The rise in local dyeing, in personal dyeing development, particularly amongst textile artists, has produced a whole movement of experimentation in materials, from leaves and flowers, to fruit and vegetables, from metals, to teas and coffees.
Experimentation seems to be the order of the day and Alice encourages, through examples, the fostering of a theme of exploration, of taking a personal journey through the realm of raw materials.
All traditional textile processes, whether dyeing, sewing, weaving, and others, can be supplemented or even replaced by materials both ordinary, and indeed extraordinary, that can be found in the natural environment, from fibre for weaving and sewing that can be harvested from the natural world, from grasses, leaves, and plants, to fishing line washed up on a shoreline, all can be used as material, for use in the process and composition of work. All that is ever really needed is imagination, and of course that is an endless and always renewable resource for the artist.
To scavenge and forage is part of the human condition, it was a large part of our lives for much of our human history. Hunters and gatherers combed the environment for the useful as well as the intriguing, and the ornamental, and although we may seem to be far removed from our early ancestors, we are not as far removed as we sometimes believe ourselves to be.

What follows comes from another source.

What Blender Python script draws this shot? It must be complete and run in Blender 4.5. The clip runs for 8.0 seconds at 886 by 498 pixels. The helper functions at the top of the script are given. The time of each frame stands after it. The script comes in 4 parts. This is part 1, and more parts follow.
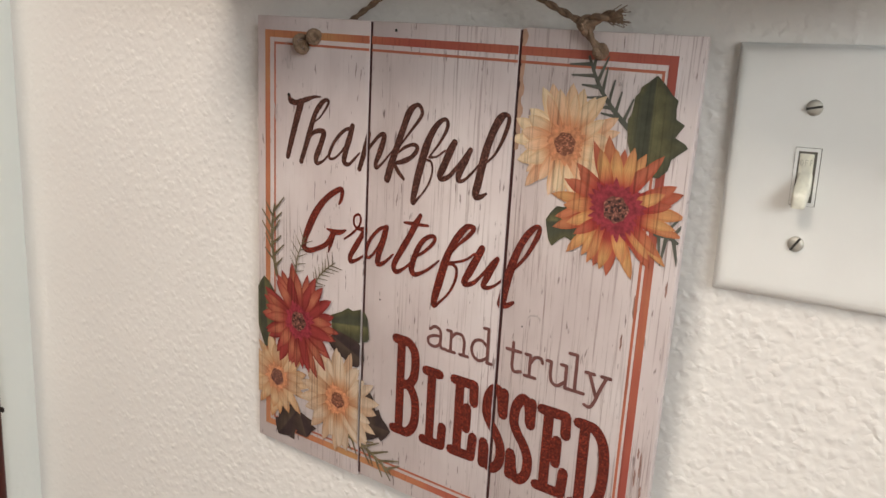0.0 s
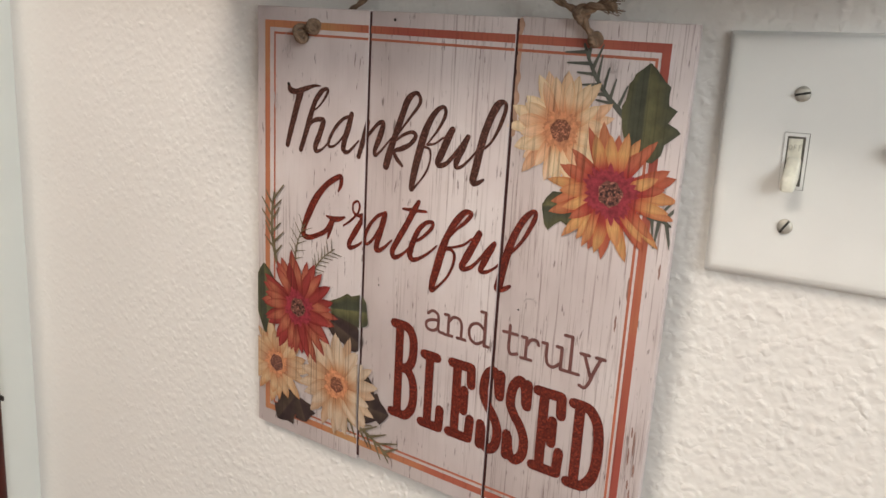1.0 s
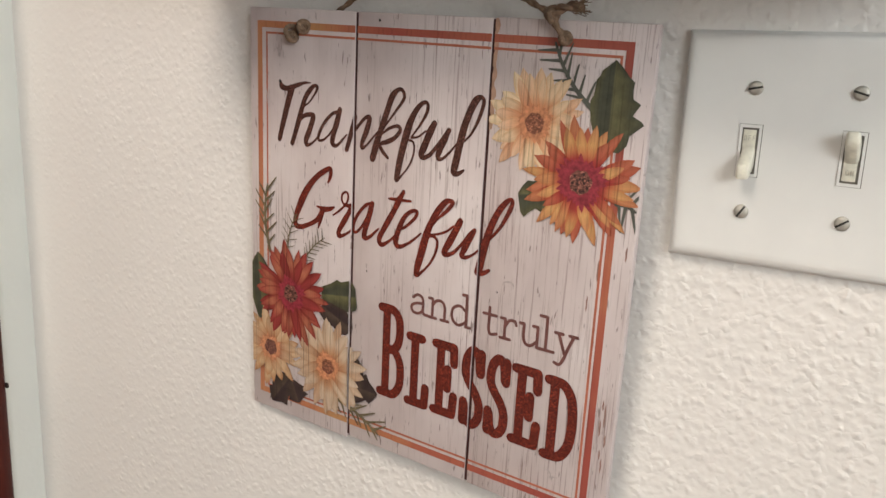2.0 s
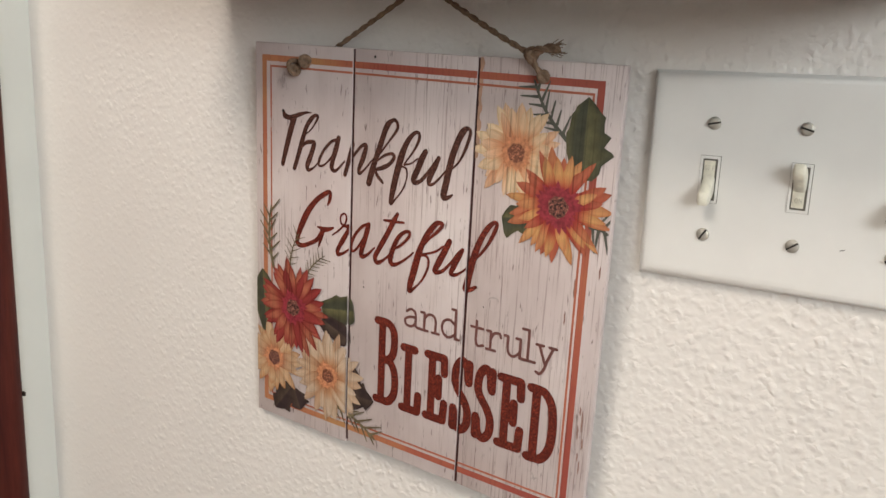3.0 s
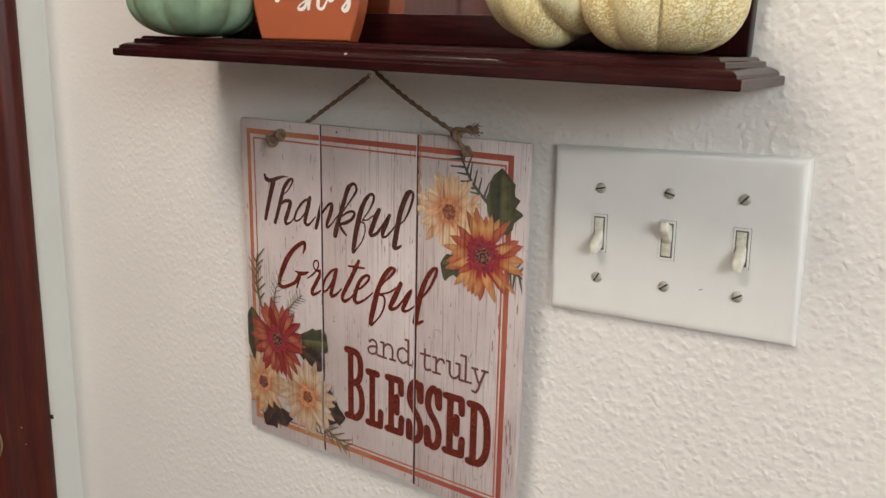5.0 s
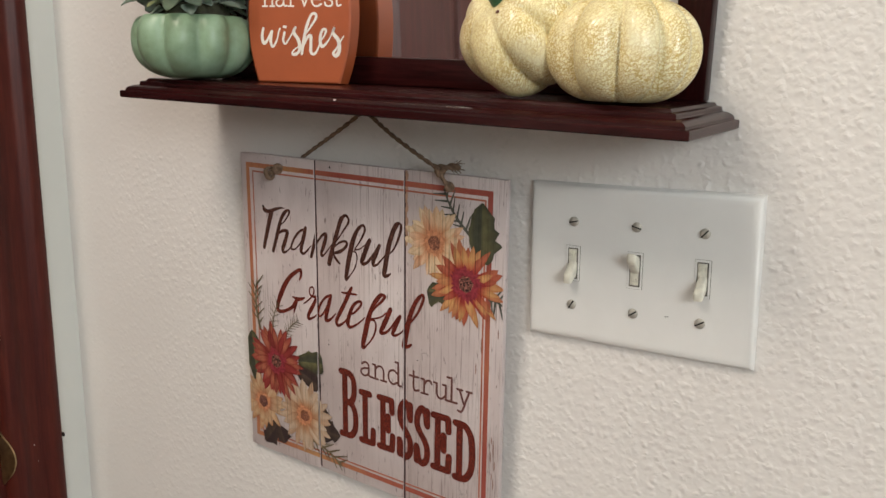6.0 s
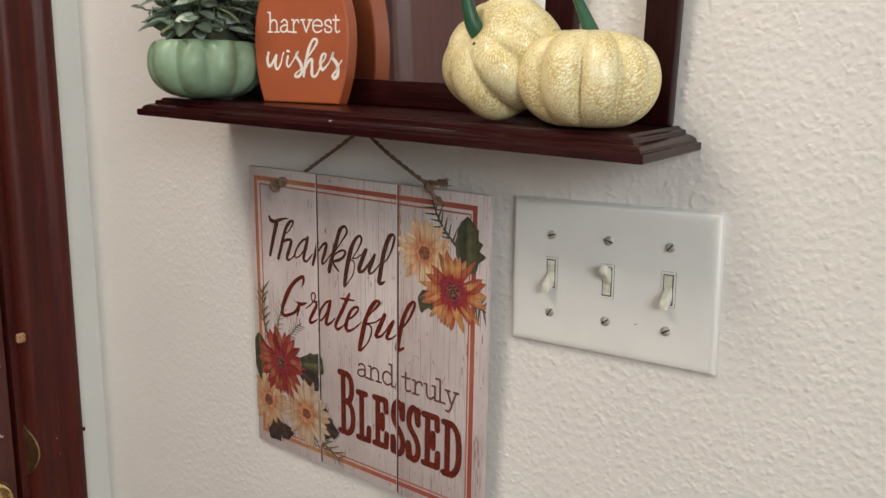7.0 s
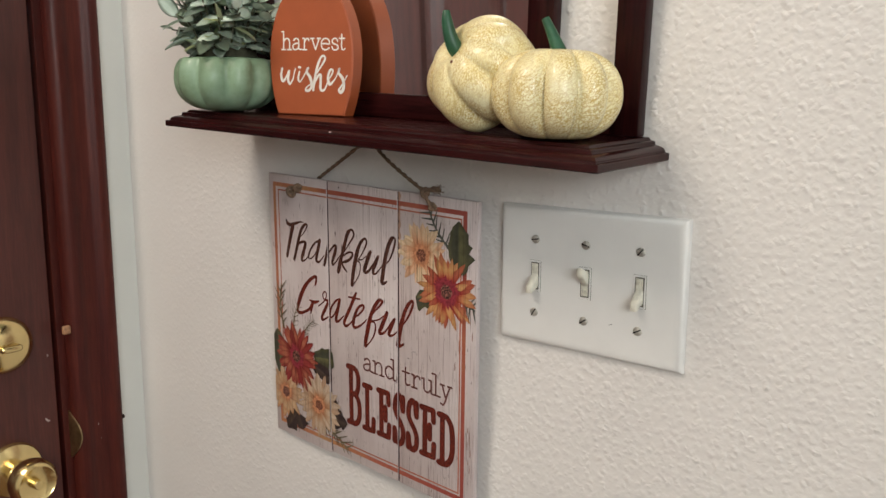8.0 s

There is much to be foraged and collected both in the natural and urban environments that can be used as a stimulus for artwork, as well as being integral to the working process. So for example, Alice encourages the collection of leaves, nuts, seeds, lichens, and feathers from woodland, shells, seaweed, plastic twine, and pebbles from the seashore, as well as bottle tops, screws, rubber bands, squashed cans, train tickets and more from the urban environment.
Alice is keen for us to not dismiss what could be used as potential, merely because we have never before considered it. To use your imagination, to think about how you could perhaps incorporate the environment around you within your work, is to express that environment, to see its potential, and to celebrate its life.
Of course, Alice does make it clear that gathering within the natural environment in particular, has to be done with caution and with understanding. To be in harmony with the environment, to use the gifts of nature, does not mean denuding that same environment. Some plants now have legal protection against random harvesting, and when you are free to collect and harvest, Alice encourages you to show moderation, with nuts and berries for example, you are often sharing a crop with the wildlife who depend on what you are harvesting to sustain them, either immediately, or through the long winter.
It is all a matter of empathy and understanding. If you are going to use the environment around you then it is a good idea to try and make sense of that environment, to see it as a complicated interaction between countless species, of which you are one. By all means gather raw materials for your work, but remember that you are only one of the creatures in the complexity, so show compassion to your fellow spirits, be generous, and the environment will be generous back.
Natural Processes in Textile Art includes examples of the work of a number of leading artists who are well known within the field of eco textile processes, whether that be through dyeing, construction, printing, stitching.
Although this book is aimed at textile artists, and those wanting to pursue or expand their repertoire within the textile field, it is also an invaluable resource for anyone wanting to include and incorporate an element of textiles within their own work, so would be ideal for those working in some of the connected disciplines such as mixed media, basketry, jewellery, ceramics, and as far afield as 3D sculpture and fine art painting.
A great book to own, and a great resource in which to look for other means of approaching the world of making.